Lenny mengatakan Menteri Pemberdayaan Perempuan dan Perlindungan Anak Yohana Susana Yembise sudah mengirimkan surat kepada Presiden Joko Widodo untuk meminta agar menerbitkan surat presiden sehingga revisi Undang-Undang Perkawinan bisa segera dibahas bersama DPR.
Menurut dia, revisi Undang-Undang Perkawinan harus mengupayakan peningkatan usia minimal perkawinan sehingga tidak terjadi perkawinan anak.

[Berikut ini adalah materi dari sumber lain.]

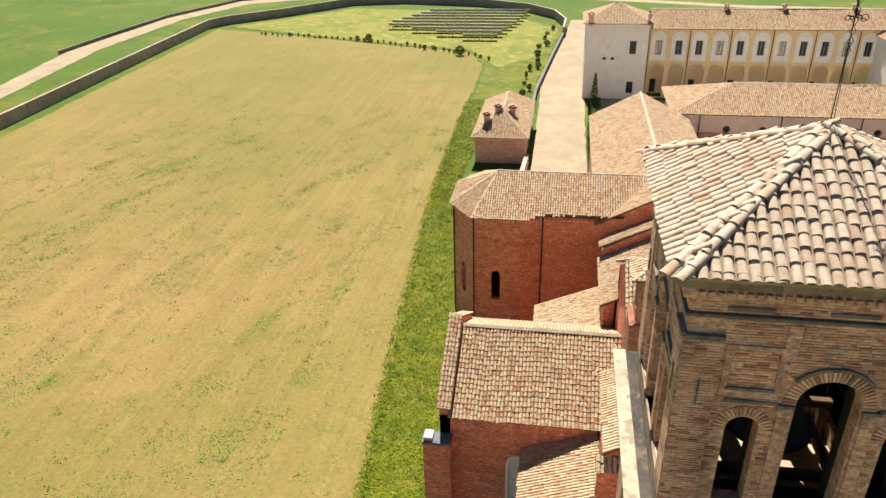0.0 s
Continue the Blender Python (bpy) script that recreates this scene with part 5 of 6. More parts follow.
solid(bm, south(152.5), rect(15.7, 60.0, -0.1, 14.0), [arch(c, 0.1, 3.1, 7.0, 12) for c in PX] + [rect(c - 0.65, c + 0.65, 8.9, 11.7) for c in PX], 0, 0.5)
part("loggia_wall", bm, CREAM, pal)
bm = B()
solid(bm, south(156.5), rect(15.7, 60.0, -0.1, 8.0), [], 0, 0.5)
part("inner_wall", bm, CREAM, pal)
for i, c in enumerate(PX):
    o_ = part("window_bay", solid(B(), south(152.5), arch(c, 7.7, 2.95, 5.75), [rect(c - 0.65, c + 0.65, 8.9, 11.7)], -0.05, 0.0), PLASTER, pal, "white arched window bay")
    part("pane", solid(B(), south(152.5), rect(c - 0.65, c + 0.65, 8.9, 11.7), [], 0.3, 0.35), GLASS if i % 3 else STONE, o_)
    part("window_frame", solid(B(), south(152.5), rect(c - 0.65, c + 0.65, 8.9, 11.7), [rect(c - 0.55, c - 0.06, 9.0, 11.6), rect(c + 0.06, c + 0.55, 9.0, 11.6)], 0.2, 0.3), STONE_GREY, o_)
    if i % 2 == 0:
        part("door", solid(B(), south(156.5), rect(c - 0.6, c + 0.6, 0.1, 2.9), [], -0.04, 0.0), BLACK, pal)
for c in PX[::2]:
    bm = B()
    pipe(bm, [(c - 1.95, 152.4, 13.9), (c - 1.95, 152.4, 0.1)], 0.08)
    part("downpipe", bm, IRON, pal)
rp = Roof(28, seg=3, spacing=0.3, length=0.5)
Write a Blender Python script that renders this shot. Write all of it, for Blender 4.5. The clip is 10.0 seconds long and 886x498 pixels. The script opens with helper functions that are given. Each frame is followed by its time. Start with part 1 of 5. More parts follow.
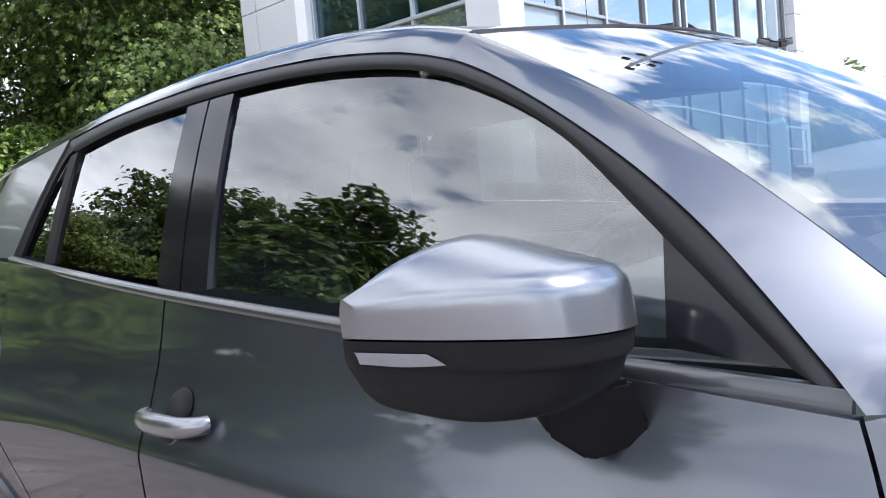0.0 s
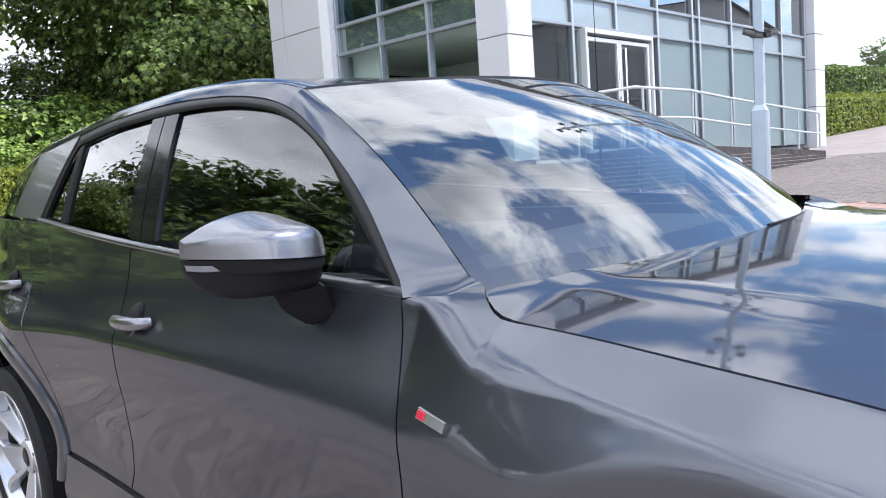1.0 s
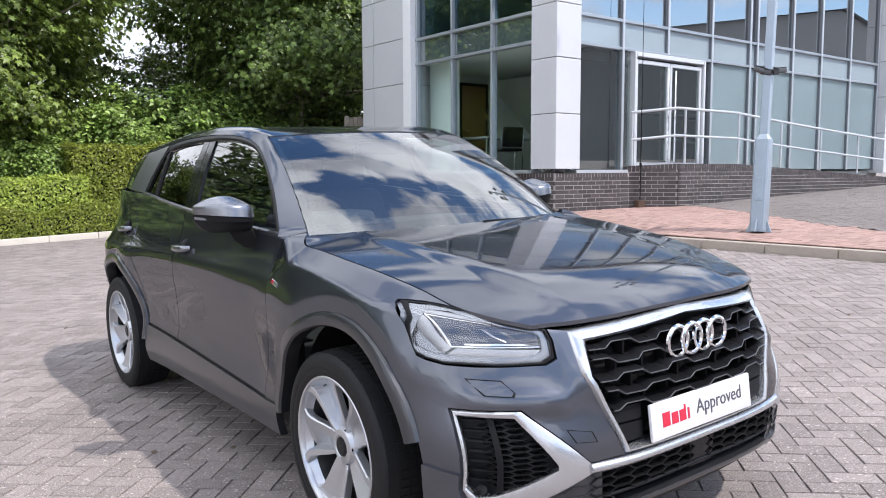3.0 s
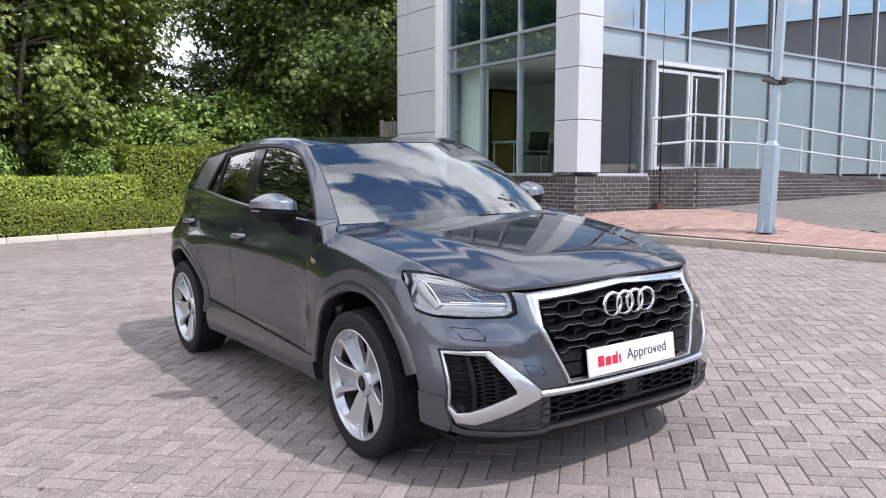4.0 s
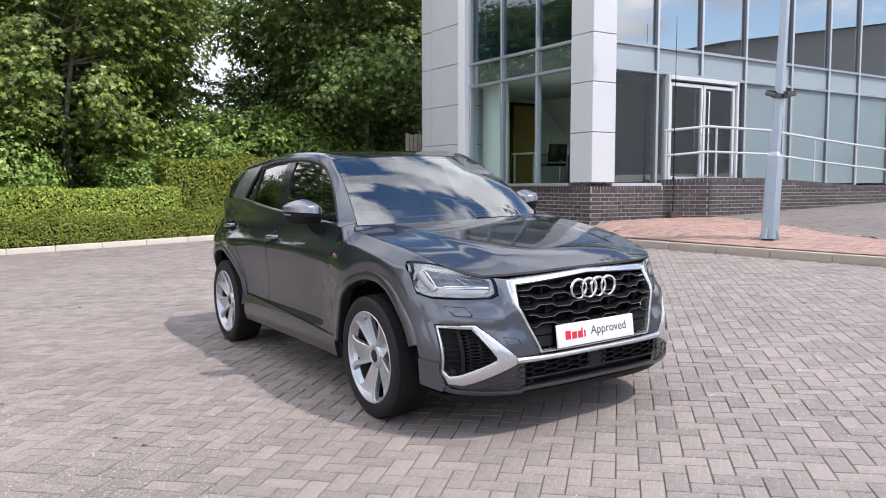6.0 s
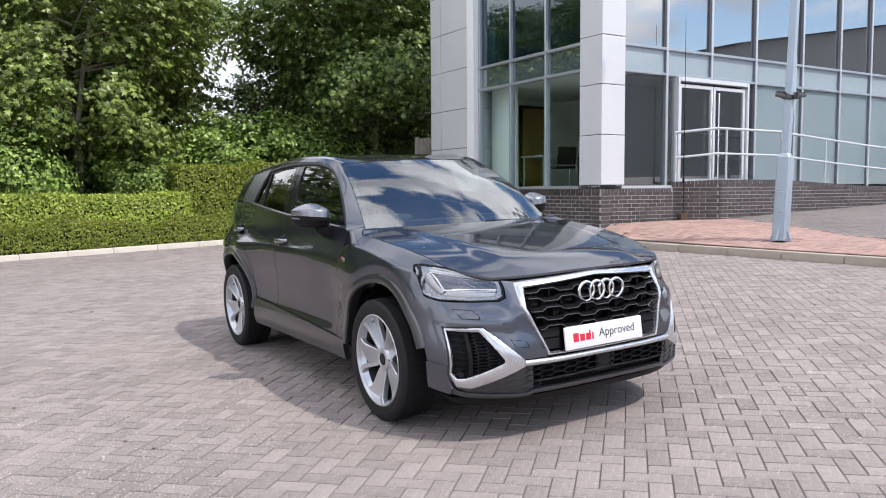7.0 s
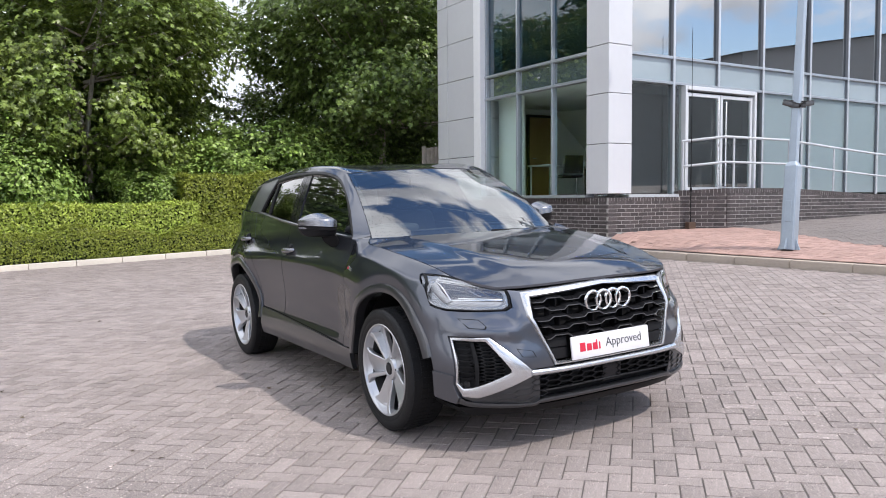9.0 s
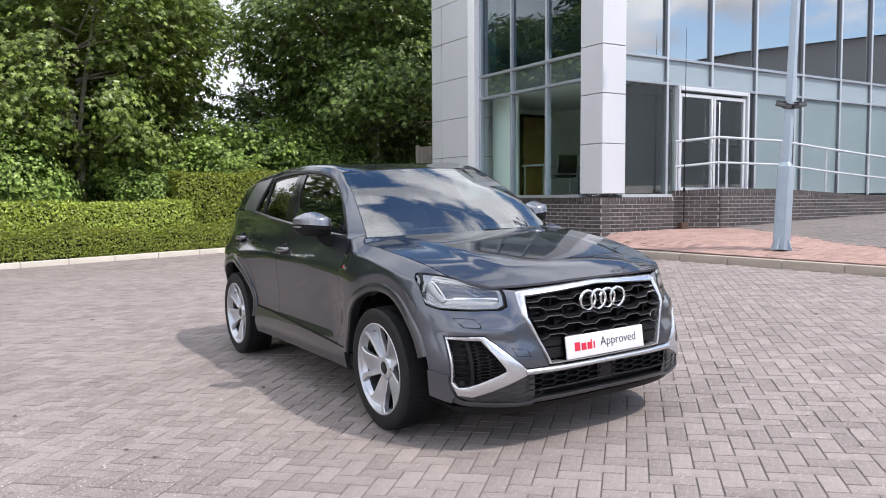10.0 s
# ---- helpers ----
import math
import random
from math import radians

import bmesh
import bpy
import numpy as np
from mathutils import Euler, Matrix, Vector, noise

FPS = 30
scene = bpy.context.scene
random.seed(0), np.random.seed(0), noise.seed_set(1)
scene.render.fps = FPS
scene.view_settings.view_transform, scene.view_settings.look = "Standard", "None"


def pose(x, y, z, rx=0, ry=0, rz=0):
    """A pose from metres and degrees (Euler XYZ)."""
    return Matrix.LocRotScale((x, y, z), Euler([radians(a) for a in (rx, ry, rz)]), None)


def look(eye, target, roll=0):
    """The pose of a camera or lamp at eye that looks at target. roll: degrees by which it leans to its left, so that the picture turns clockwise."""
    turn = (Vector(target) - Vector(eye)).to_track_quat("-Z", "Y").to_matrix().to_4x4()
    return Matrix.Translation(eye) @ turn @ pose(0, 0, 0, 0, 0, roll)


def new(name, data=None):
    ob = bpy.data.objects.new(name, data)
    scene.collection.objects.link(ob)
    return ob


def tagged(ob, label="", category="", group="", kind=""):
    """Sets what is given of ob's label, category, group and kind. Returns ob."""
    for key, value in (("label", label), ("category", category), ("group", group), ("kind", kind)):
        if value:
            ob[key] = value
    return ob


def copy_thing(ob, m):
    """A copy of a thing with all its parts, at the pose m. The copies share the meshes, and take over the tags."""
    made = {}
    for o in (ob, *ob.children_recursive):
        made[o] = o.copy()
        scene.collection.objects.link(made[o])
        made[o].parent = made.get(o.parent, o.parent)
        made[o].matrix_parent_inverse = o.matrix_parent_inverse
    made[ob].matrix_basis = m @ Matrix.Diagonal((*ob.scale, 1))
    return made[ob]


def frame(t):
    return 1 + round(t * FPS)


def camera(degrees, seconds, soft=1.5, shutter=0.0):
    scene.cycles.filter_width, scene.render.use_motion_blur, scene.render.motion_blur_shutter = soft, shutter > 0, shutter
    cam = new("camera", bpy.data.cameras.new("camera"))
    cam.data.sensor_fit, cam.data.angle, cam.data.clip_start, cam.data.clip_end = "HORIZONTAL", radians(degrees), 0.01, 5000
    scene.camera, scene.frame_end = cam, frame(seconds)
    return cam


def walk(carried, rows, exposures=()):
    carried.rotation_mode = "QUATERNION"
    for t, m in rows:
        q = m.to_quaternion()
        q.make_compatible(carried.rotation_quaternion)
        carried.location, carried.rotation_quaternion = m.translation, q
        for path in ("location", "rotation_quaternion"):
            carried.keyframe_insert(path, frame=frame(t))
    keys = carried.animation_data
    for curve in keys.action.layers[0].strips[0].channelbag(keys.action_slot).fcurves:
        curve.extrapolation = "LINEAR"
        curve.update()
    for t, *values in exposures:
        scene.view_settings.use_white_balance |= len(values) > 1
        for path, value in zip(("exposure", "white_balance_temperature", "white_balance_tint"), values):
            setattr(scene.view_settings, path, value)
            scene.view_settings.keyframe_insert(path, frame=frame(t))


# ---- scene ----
# ---- the yard's slope, and the camera ----
SITE = pose(0, 0, 0, -0.3, -1.93, 0)      # the paved yard falls gently towards -x; the car stands on it
cam = camera(59.0, 10.0, soft=1.0)
PATH = [
    (0, (-1.382, 0.39, 1.233), (0.074, 1.751, 1.063), -6.8),
    (0.5, (-1.522, 0.035, 1.233), (-0.072, 1.399, 1.045), -5.8),
    (1, (-1.603, -0.413, 1.245), (-0.215, 1.007, 1.015), -5.6),
    (1.5, (-1.785, -0.883, 1.283), (-0.475, 0.61, 1.043), -5.5),
    (2, (-1.853, -1.356, 1.294), (-0.599, 0.183, 1.05), -4.2),
    (2.2, (-1.858, -1.534, 1.291), (-0.615, 0.016, 1.062), -3.4),
    (3.3, (-2.185, -2.551, 1.303), (-1.006, -0.951, 1.077), -1.7),
    (3.5, (-2.234, -2.703, 1.324), (-1.07, -1.092, 1.1), -1.6),
    (4, (-2.459, -3.069, 1.313), (-1.337, -1.427, 1.096), -1.6),
    (4.5, (-2.523, -3.394, 1.307), (-1.435, -1.73, 1.095), -1.6),
    (5, (-2.632, -3.619, 1.301), (-1.559, -1.943, 1.096), -1.6),
    (5.5, (-2.735, -3.745, 1.305), (-1.668, -2.065, 1.11), -1.7),
    (7, (-2.722, -3.778, 1.299), (-1.683, -2.078, 1.123), -2.2),
    (7.5, (-2.724, -3.79, 1.308), (-1.698, -2.082, 1.137), -2.4),
    (8, (-2.716, -3.788, 1.302), (-1.697, -2.075, 1.139), -2.5),
    (8.5, (-2.718, -3.788, 1.303), (-1.698, -2.074, 1.145), -2.4),
    (9, (-2.72, -3.784, 1.303), (-1.695, -2.073, 1.15), -2.3),
    (9.5, (-2.727, -3.783, 1.302), (-1.695, -2.077, 1.15), -2.1),
    (10, (-2.73, -3.781, 1.303), (-1.691, -2.08, 1.148), -2.1),
]
walk(cam, [(t, SITE @ look(eye, target, roll)) for t, eye, target, roll in PATH],
     exposures=((0.0, 0.70, 6150, 11), (1.0, 0.52, 6170, 11.5), (2.0, 0.39, 6200, 12), (4.0, 0.22, 6300, 12.5), (5.5, 0.18, 6400, 12.5), (10.0, 0.18, 6400, 12.5)))

# ---- sky and sun ----
SUN_FROM = Vector((0.31, -0.65, 1.0)).normalized()
world = bpy.data.worlds.new("sky")
scene.world = world
world.use_nodes = True
wn, wl = world.node_tree.nodes, world.node_tree.links
sky = wn.new("ShaderNodeTexSky")
sky.sky_type, sky.sun_disc = "NISHITA", False
sky.sun_elevation, sky.sun_rotation = math.asin(SUN_FROM.z), math.atan2(SUN_FROM.x, SUN_FROM.y)
coord = wn.new("ShaderNodeTexCoord")
flat = wn.new("ShaderNodeMapping")
flat.inputs["Scale"].default_value = (1.0, 1.0, 2.2)
flat.inputs["Location"].default_value = (-1.66, 3.34, -0.62)
puff = wn.new("ShaderNodeTexNoise")
puff.inputs["Scale"].default_value, puff.inputs["Detail"].default_value, puff.inputs["Roughness"].default_value = 3.3, 9.0, 0.58
cover = wn.new("ShaderNodeValToRGB")
cover.color_ramp.elements[0].position, cover.color_ramp.elements[1].position = 0.435, 0.515
shade = wn.new("ShaderNodeTexNoise")
shade.inputs["Scale"].default_value, shade.inputs["Detail"].default_value = 3.4, 5.0
tone = wn.new("ShaderNodeValToRGB")
tone.color_ramp.elements[0].position, tone.color_ramp.elements[0].color = 0.36, (7.0, 7.4, 8.2, 1)
tone.color_ramp.elements[1].position, tone.color_ramp.elements[1].color = 0.66, (16.5, 16.8, 17.3, 1)
mix = wn.new("ShaderNodeMixRGB")
wl.new(coord.outputs["Generated"], flat.inputs["Vector"])
wl.new(flat.outputs["Vector"], puff.inputs["Vector"])
wl.new(flat.outputs["Vector"], shade.inputs["Vector"])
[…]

"Perkawinan anak merupakan pelanggaran hak anak. Usia perkawinan yang rendah akan berdampak pada pemenuhan hak-hak anak," katanya.
Pembahasan tentang revisi Undang-Undang Perkawinan oleh pemerintah hanya berfokus pada Pasal 7 Ayat (1) yang menyebutkan perkawinan hanya diizinkan bila pria sudah berumur 19 tahun dan wanita sudah berumur 16 tahun.
"Azas revisi Undang-Undang Perkawinan adalah kesetaraan. Tidak boleh ada diskriminasi. Persamaan substantif dan nondiskriminasi. jadi tidak dibedakan antara laki-laki dan perempuan," katanya.
Usia 19 tahun akhirnya dipilih, kata dia, karena sudah melebihi usia anak yang menurut Undang-Undang Nomor 23 Tahun 2002 tentang Perlindungan Anak ditetapkan hingga 18 tahun.
Prinsip yang dikedepankan adalah kepentingan terbaik bagi anak Indonesia, mulai dari kebijakan, program, dan kegiatan, demikian Lenny N Rosalin.